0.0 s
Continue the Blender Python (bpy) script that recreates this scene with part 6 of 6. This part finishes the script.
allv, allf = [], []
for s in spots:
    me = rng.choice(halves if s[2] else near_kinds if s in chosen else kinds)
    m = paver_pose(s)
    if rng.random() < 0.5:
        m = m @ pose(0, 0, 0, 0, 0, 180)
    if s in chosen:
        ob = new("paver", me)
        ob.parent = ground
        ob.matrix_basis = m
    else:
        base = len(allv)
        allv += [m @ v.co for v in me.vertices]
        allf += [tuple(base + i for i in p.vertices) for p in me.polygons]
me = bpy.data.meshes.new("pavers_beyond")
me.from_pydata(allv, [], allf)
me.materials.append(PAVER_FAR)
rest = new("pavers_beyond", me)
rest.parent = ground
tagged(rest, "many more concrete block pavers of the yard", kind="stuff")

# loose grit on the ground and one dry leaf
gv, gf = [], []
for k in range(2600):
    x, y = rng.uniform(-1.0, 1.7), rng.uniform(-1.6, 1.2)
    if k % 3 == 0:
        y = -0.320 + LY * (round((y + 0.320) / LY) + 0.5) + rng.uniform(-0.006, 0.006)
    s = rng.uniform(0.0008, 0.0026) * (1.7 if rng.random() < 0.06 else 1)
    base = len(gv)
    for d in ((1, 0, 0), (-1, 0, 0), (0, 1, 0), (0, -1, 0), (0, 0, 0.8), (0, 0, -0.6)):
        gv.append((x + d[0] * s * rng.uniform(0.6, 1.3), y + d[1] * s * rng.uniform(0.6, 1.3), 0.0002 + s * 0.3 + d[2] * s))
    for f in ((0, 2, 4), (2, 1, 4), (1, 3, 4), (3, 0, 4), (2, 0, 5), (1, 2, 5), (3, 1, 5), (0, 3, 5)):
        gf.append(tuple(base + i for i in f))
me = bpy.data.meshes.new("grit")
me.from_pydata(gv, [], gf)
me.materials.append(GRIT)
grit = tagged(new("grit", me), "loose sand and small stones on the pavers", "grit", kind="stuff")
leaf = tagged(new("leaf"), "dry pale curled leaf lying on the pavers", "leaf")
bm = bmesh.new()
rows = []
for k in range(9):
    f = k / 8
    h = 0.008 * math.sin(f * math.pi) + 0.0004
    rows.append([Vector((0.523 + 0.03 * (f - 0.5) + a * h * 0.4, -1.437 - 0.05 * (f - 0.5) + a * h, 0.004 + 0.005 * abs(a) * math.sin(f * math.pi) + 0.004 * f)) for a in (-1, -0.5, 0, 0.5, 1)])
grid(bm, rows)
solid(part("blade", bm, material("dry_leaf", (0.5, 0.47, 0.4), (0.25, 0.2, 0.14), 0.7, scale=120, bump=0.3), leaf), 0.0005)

TASK BRIEF
Using the listing above, return all lines where the word "part" occurs.

WRITTEN RESPONSE
Continue the Blender Python (bpy) script that recreates this scene with part 6 of 6. This part finishes the script.
solid(part("blade", bm, material("dry_leaf", (0.5, 0.47, 0.4), (0.25, 0.2, 0.14), 0.7, scale=120, bump=0.3), leaf), 0.0005)